For instance, when one reflects upon it, how many people do we not have to deduct from the number of victims, although they pass from life to death? They die, it is true, but theirs are not deaths to be seriously considered. In the first place, there are imprudent, those who scorn the most elementary precautions, ignore the simplest hygienic prescriptions, and choose precisely the dangerous moment, when one should be chaste and sober, to rush into all sorts of excesses. The death of these, if we examine the matter closely, is suicide, and does not count.

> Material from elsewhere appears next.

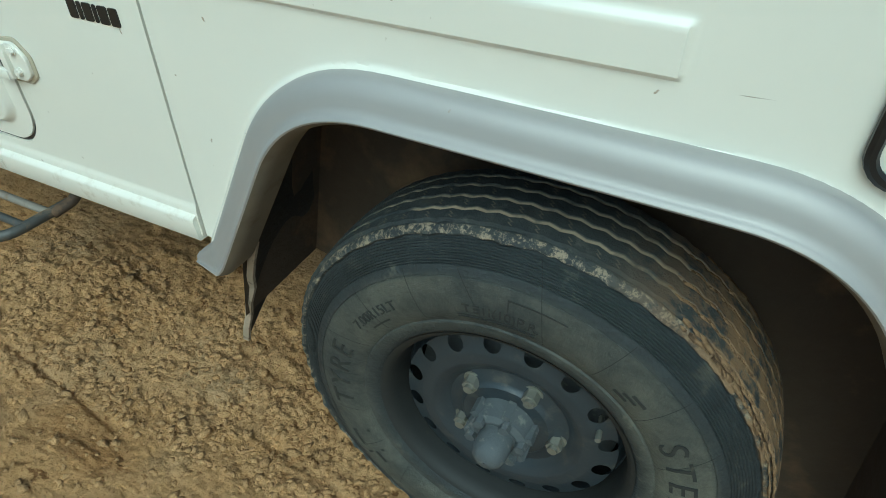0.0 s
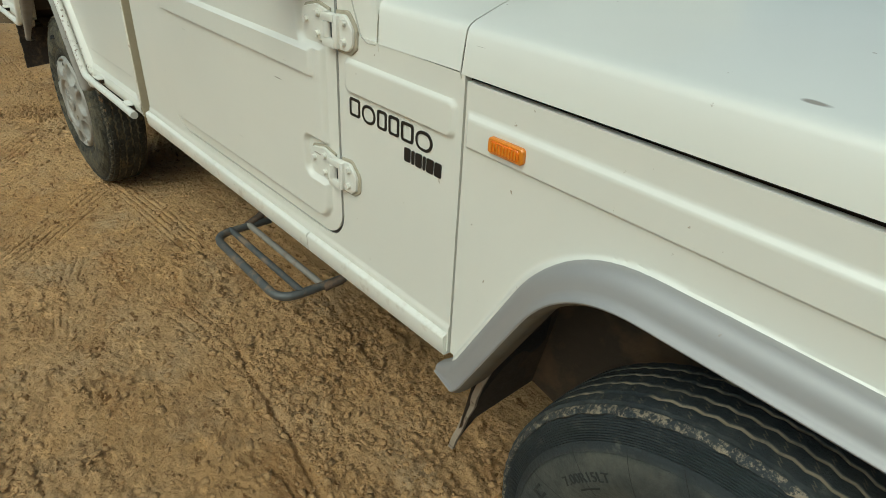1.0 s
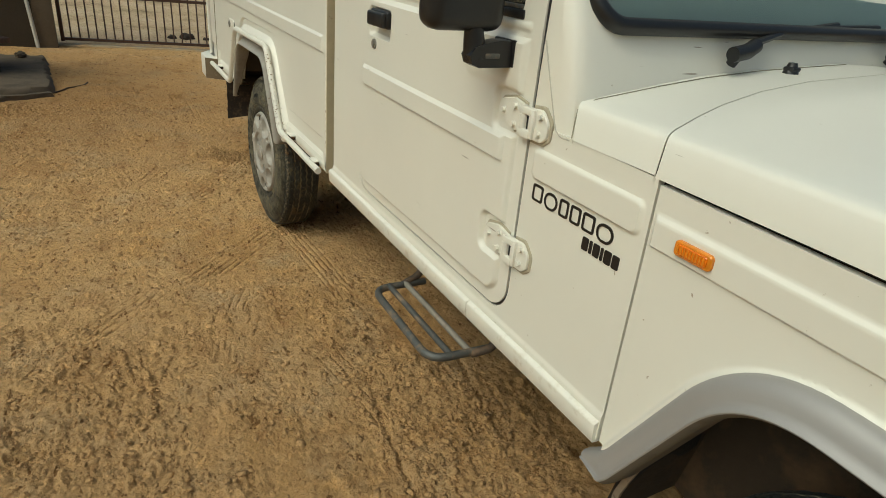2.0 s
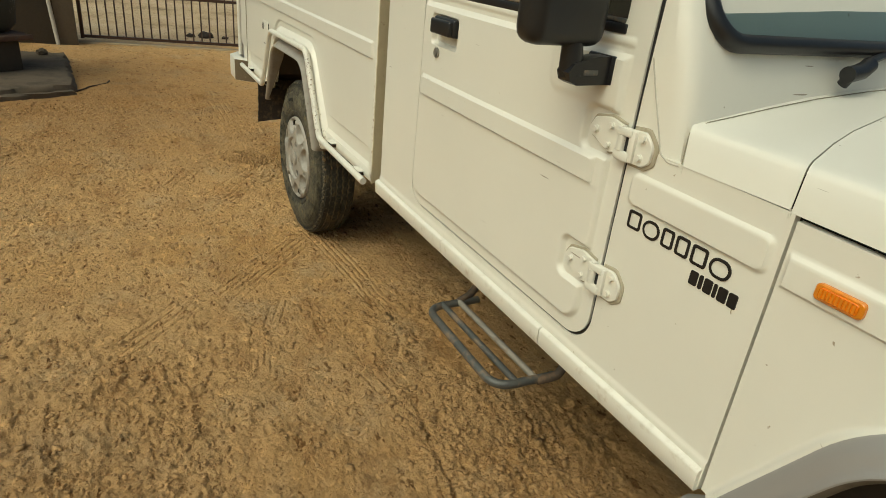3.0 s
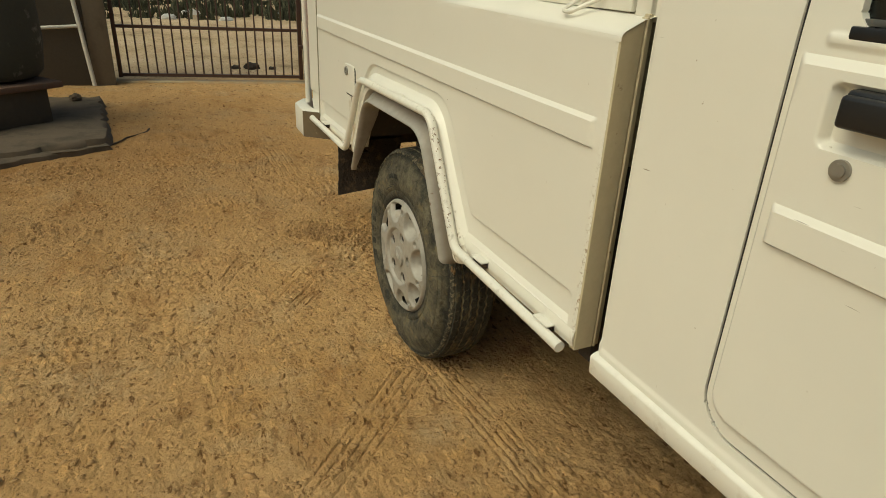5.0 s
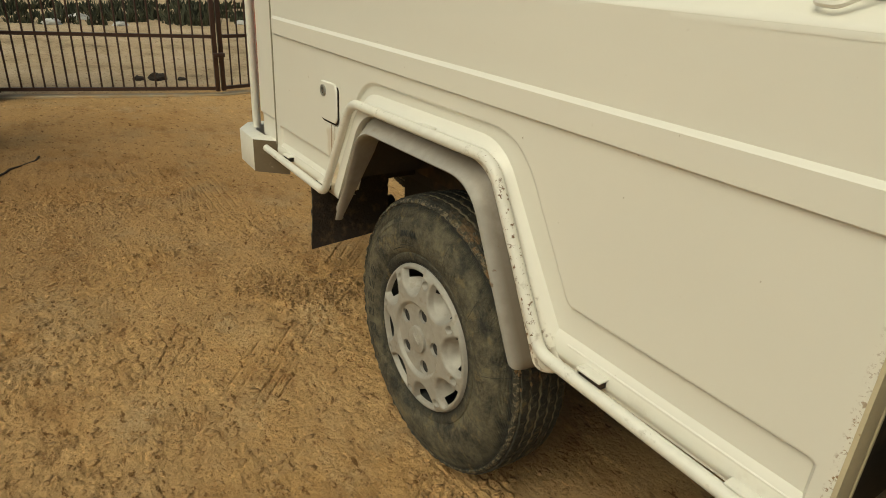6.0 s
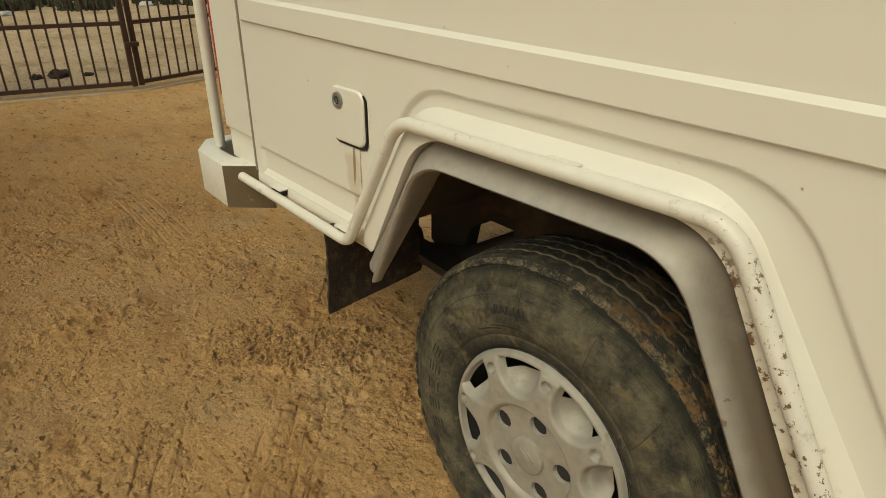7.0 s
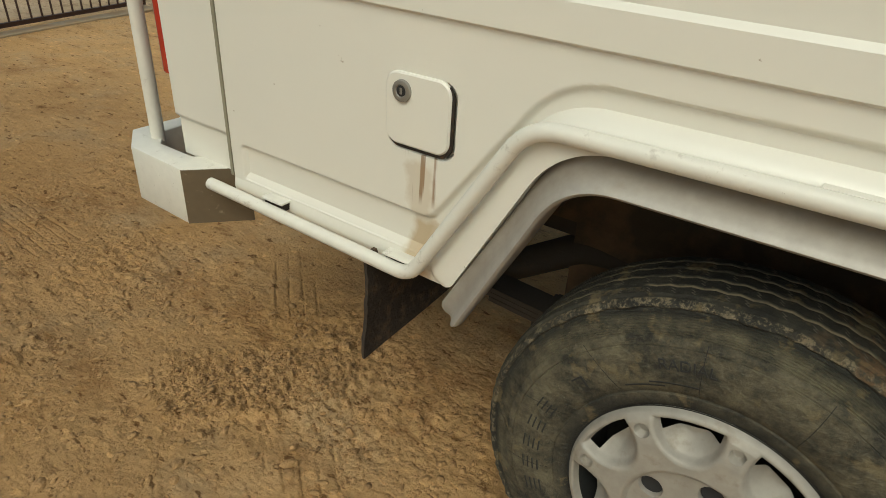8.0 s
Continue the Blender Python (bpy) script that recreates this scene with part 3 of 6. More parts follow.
def prism(outline, y0, y1, bevel=0.0):
    """An outline of (x, z) drawn out from y0 (outer) to y1, its outer rim bevelled."""
    n = len(outline)
    cx, cz = sum(p[0] for p in outline) / n, sum(p[1] for p in outline) / n
    rings = [(outline, y1), (outline, y0 + bevel)]
    if bevel:
        small = []
        for i, p in enumerate(outline):
            a, b = Vector(outline[i - 1]), Vector(outline[(i + 1) % n])
            d = (b - a).normalized()
            nrm = Vector((-d.y, d.x))
            if nrm.dot(Vector((cx, cz)) - Vector(p)) < 0:
                nrm = -nrm
            small.append((p[0] + nrm.x * bevel, p[1] + nrm.y * bevel))
        rings.append((small, y0))
    verts, faces = [], []
    for ring, y in rings:
        verts += [(p[0], y, p[1]) for p in ring]
    for k in range(len(rings) - 1):
        for i in range(n):
            j = (i + 1) % n
            faces.append((k * n + i, k * n + j, (k + 1) * n + j, (k + 1) * n + i))
    faces.append(tuple(range(n)))
    faces.append(tuple(range((len(rings) - 1) * n, len(rings) * n))[::-1])
    bm = bmesh.new()
    bv = [bm.verts.new(v) for v in verts]
    for f in faces:
        bm.faces.new([bv[i] for i in f])
    bmesh.ops.recalc_face_normals(bm, faces=bm.faces)
    bm.verts.index_update()
    out = [tuple(v.co) for v in bm.verts], [tuple(v.index for v in f.verts) for f in bm.faces]
    bm.free()
    return out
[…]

No more have we to count the used-up, finished men, who have reached the natural term of their existence and seize the first opportunity to drop off. These die of cholera, as they would die of typhoid fever or of small pox, if small pox or typhoid fever were raging. It is very evident that, if you die of cholera at the age of ninety-nine, it is not to cholera alone that your decease is to be attributed: it is also and principally to your ninety-nine years.

Finally, there are those who are supposed to have died of cholera who may have succumbed to very different causes. Not to irritate the learned doctors, we will suppose that their number is small; but certainly there are such cases. Is it not admissible, for instance, that, if a millionaire should die of cholera, the microbe should be accepted as his murderer only under all possible reservations?

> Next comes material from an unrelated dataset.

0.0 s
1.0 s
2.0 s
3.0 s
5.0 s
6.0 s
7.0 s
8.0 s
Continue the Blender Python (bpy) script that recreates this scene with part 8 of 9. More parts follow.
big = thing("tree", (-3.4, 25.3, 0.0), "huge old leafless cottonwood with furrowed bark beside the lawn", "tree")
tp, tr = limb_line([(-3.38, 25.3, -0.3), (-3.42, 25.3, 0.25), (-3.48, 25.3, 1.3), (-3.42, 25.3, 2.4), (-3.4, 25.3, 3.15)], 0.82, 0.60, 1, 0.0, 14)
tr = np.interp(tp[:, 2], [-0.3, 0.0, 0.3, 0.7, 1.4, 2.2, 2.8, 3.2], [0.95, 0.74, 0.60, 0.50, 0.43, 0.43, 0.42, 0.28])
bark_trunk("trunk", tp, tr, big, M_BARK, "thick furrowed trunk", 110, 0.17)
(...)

If the indelicate but straitened heirs of some rich relative desired to administer a mixture to hasten their succession, could they choose for the accomplishment of this reprehensible project a more propitious moment than a cholera season? Cholera, like poison, may kill suddenly; one may be struck dead without awakening suspicion. Note, further, that, in a time of epidemic, they get rid of the dead with a rapidity which leaves no room for an inquest.

Nevertheless, so far as this last class of false victims of cholera is concerned, I confess that it is somewhat hypothetical, chimerical, and fallacious.

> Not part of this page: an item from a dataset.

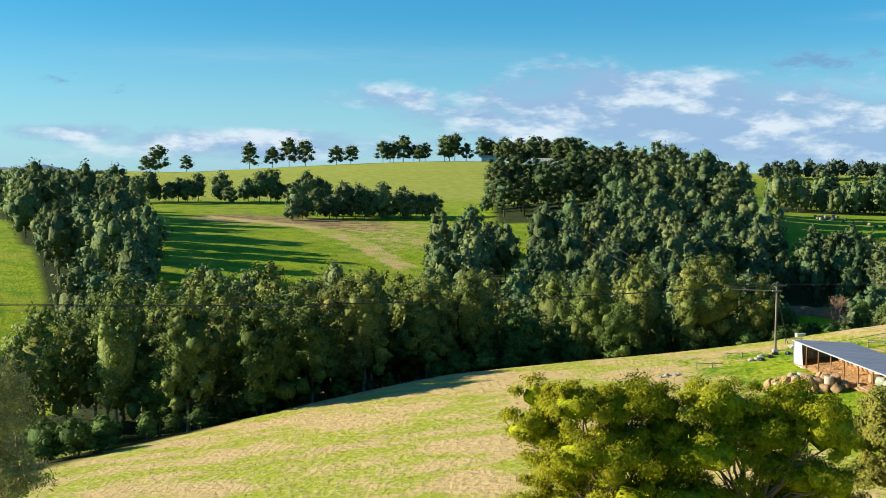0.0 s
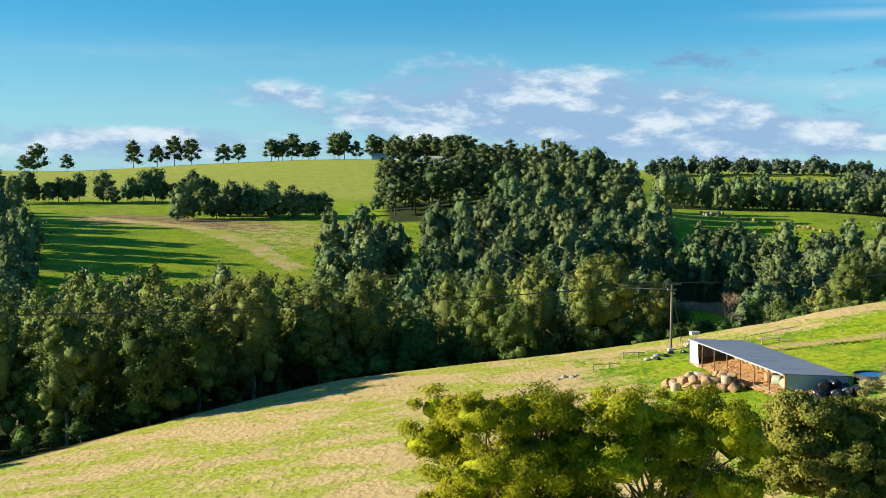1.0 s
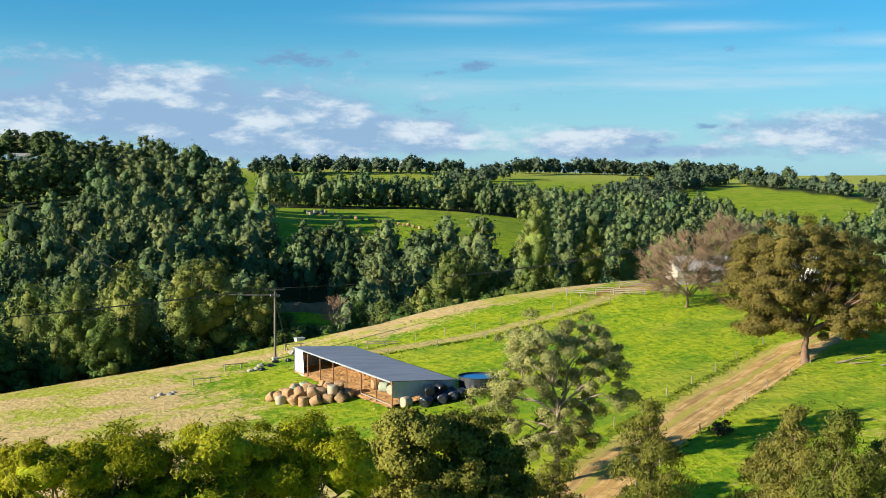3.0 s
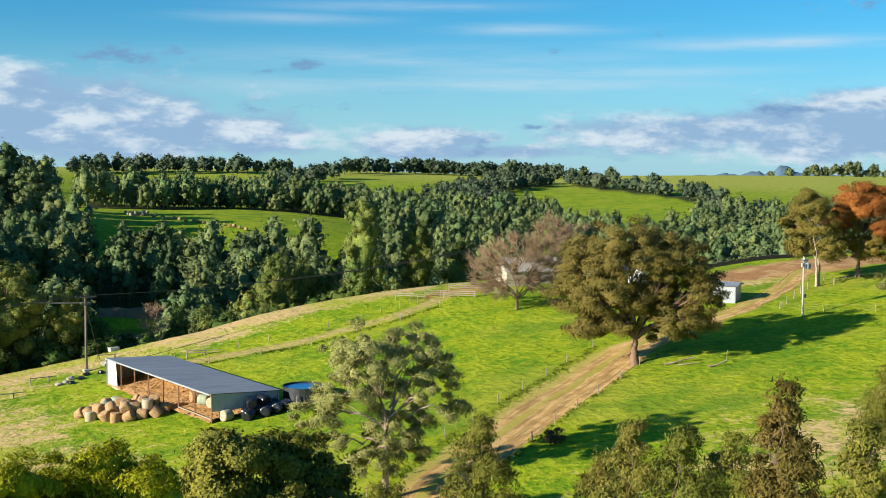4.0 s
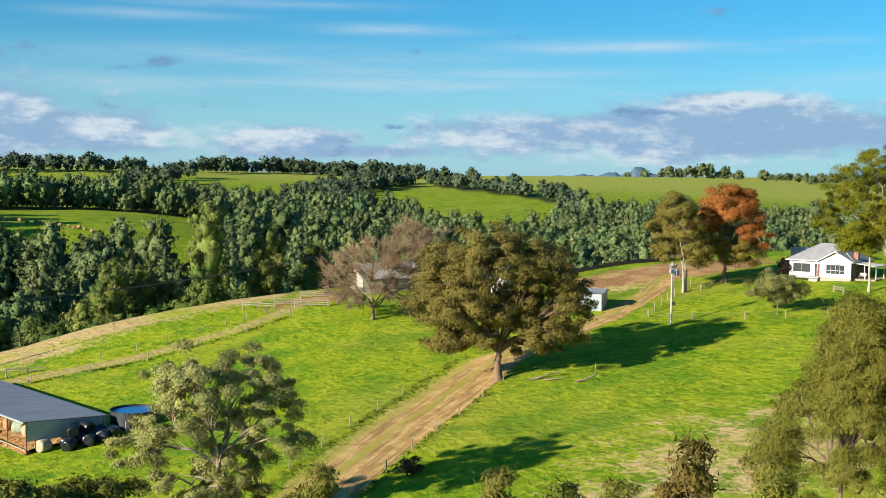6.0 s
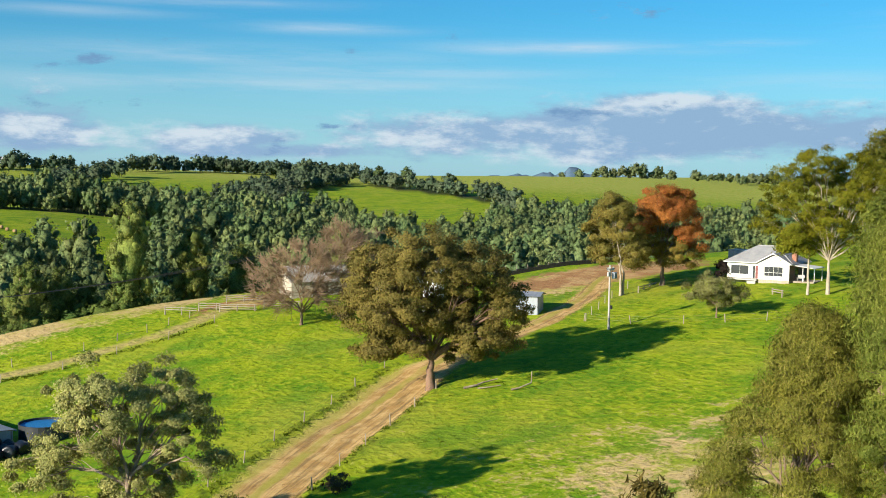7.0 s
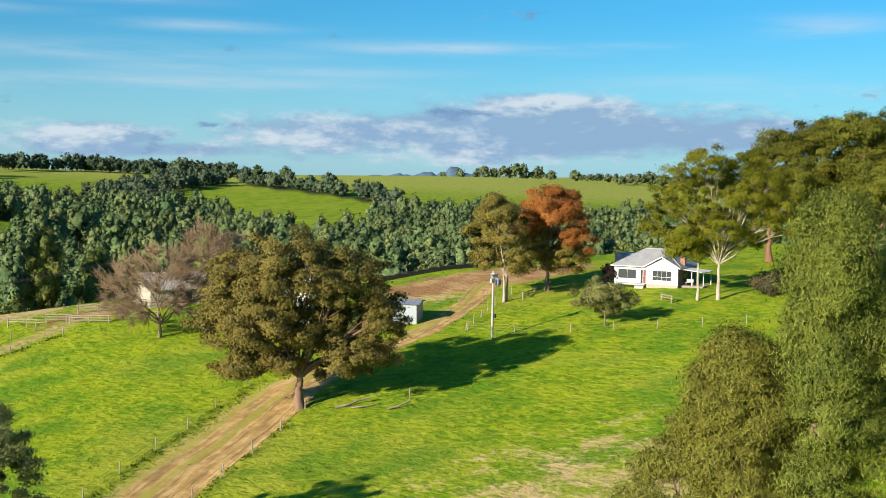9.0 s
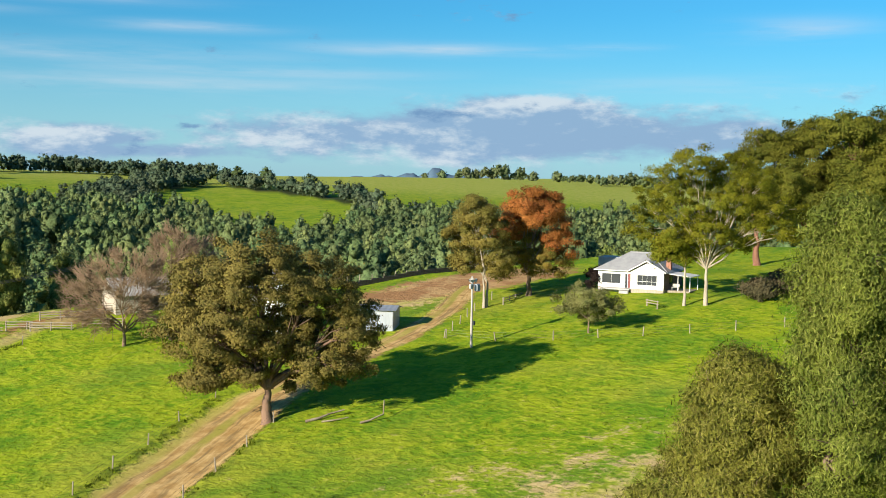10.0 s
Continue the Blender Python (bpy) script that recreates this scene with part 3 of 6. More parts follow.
def leaves(rng, centres, radii, count, size, slim=0.62, droop=0.0, core=None, fill=0.55, ruffle=0.45, loose=0.5, mids=None):
    """Sprays of leaves on clumps: returns corner places, faces and outward normals. mids: the middle of each clump's bough."""
    centres, radii = np.asarray(centres, float), np.asarray(radii, float)
    if radii.ndim == 1:
        radii = np.repeat(radii[:, None], 3, 1)
    heart = centres.mean(0) if core is None else np.asarray(core, float)
    m = len(centres)
    which = np.repeat(np.arange(m), count)
    d = rng.normal(size=(len(which), 3))
    d /= np.linalg.norm(d, axis=1)[:, None]
    low = (d[:, 2] < -0.35) & (rng.random(len(which)) < 0.5)
    d[:, 2] = np.where(low, -d[:, 2] * 0.5, d[:, 2])
    stray = rng.random(len(which))
    depth = fill + (1.0 - fill) * rng.random(len(which)) ** 0.7 + np.where(stray < 0.22, rng.random(len(which)) ** 2 * 0.75, 0.0)
    p = centres[which] + d * radii[which] * depth[:, None]
    p[:, 2] -= droop * radii[which, 2] * 0.35 * rng.random(len(which)) ** 2
    out = p - heart
    out /= np.linalg.norm(out, axis=1)[:, None] + 1e-9
    bough = d if mids is None else p - np.asarray(mids, float)[which]
    bough = bough / (np.linalg.norm(bough, axis=1)[:, None] + 1e-9)
    nrm = d * 0.38 + bough * 0.5 + out * 0.38 + np.array([0, 0, 0.10])
    nrm /= np.linalg.norm(nrm, axis=1)[:, None]
    face = nrm + rng.normal(0, loose, d.shape)
    face /= np.linalg.norm(face, axis=1)[:, None]
    u = np.cross(face, rng.normal(size=d.shape))
    u[:, 2] -= droop
    u -= face * (u * face).sum(1)[:, None]
    u /= np.linalg.norm(u, axis=1)[:, None] + 1e-9
    v = np.cross(face, u)
    s = size * (0.6 + 0.8 * rng.random(len(which)))[:, None]
    blade = np.stack([p - u * s, p - v * s * slim + u * s * 0.55, p + v * s * slim + u * s * 0.55], 1).reshape(-1, 3)
    faces = (np.arange(len(which))[:, None] * 3 + np.arange(3)).tolist()
    soft = np.repeat(nrm * (1 - ruffle) + face * ruffle, 3, 0)
    soft /= np.linalg.norm(soft, axis=1)[:, None]
    return blade, faces, soft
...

In fact, it is not the millionaires, as a general thing, that epidemics use badly. It is in the wretched localities — as might have been seen only last year — that cholera pushes its ravages; it is in the homes of the poor that King Pest sets up his funeral court.

The prophylactics of cholera is not only in the domain of medicine and hygiene; it is also in the domain of political and social economy. Misery engenders all leprosies, all pests,— those of the body as well as those of the soul. It creates ignorance, vice, debauchery; it unchains epidemics. To combat misery, to work for its extinction, would be then, in reality, to work for the suppression of epidemics, of the pest, and of cholera.

Alas! when the cholera was raging here last year, they talked a great deal, amid the general excitement, of measures to be taken in the future to prevent return of the scourge, I do not know that, so far, the people whom this matter concerns have taken many precautions of any sort.

Above all, I do not see what has been done within a year to ameliorate the condition of the unfortunate, what reforms have been voted, what sanitary improvements attempted. How many more scourges and catastrophes will be needed to determine us to seek a practical solution of this terrible problem of Misery, in which all of them are enclosed? Yes, Misery is the box of Pandora; in it all the evils are confined; they are continually escaping from it, the key that locks the cursed box is lost, and no one takes the trouble to hunt for it or to forge a new one.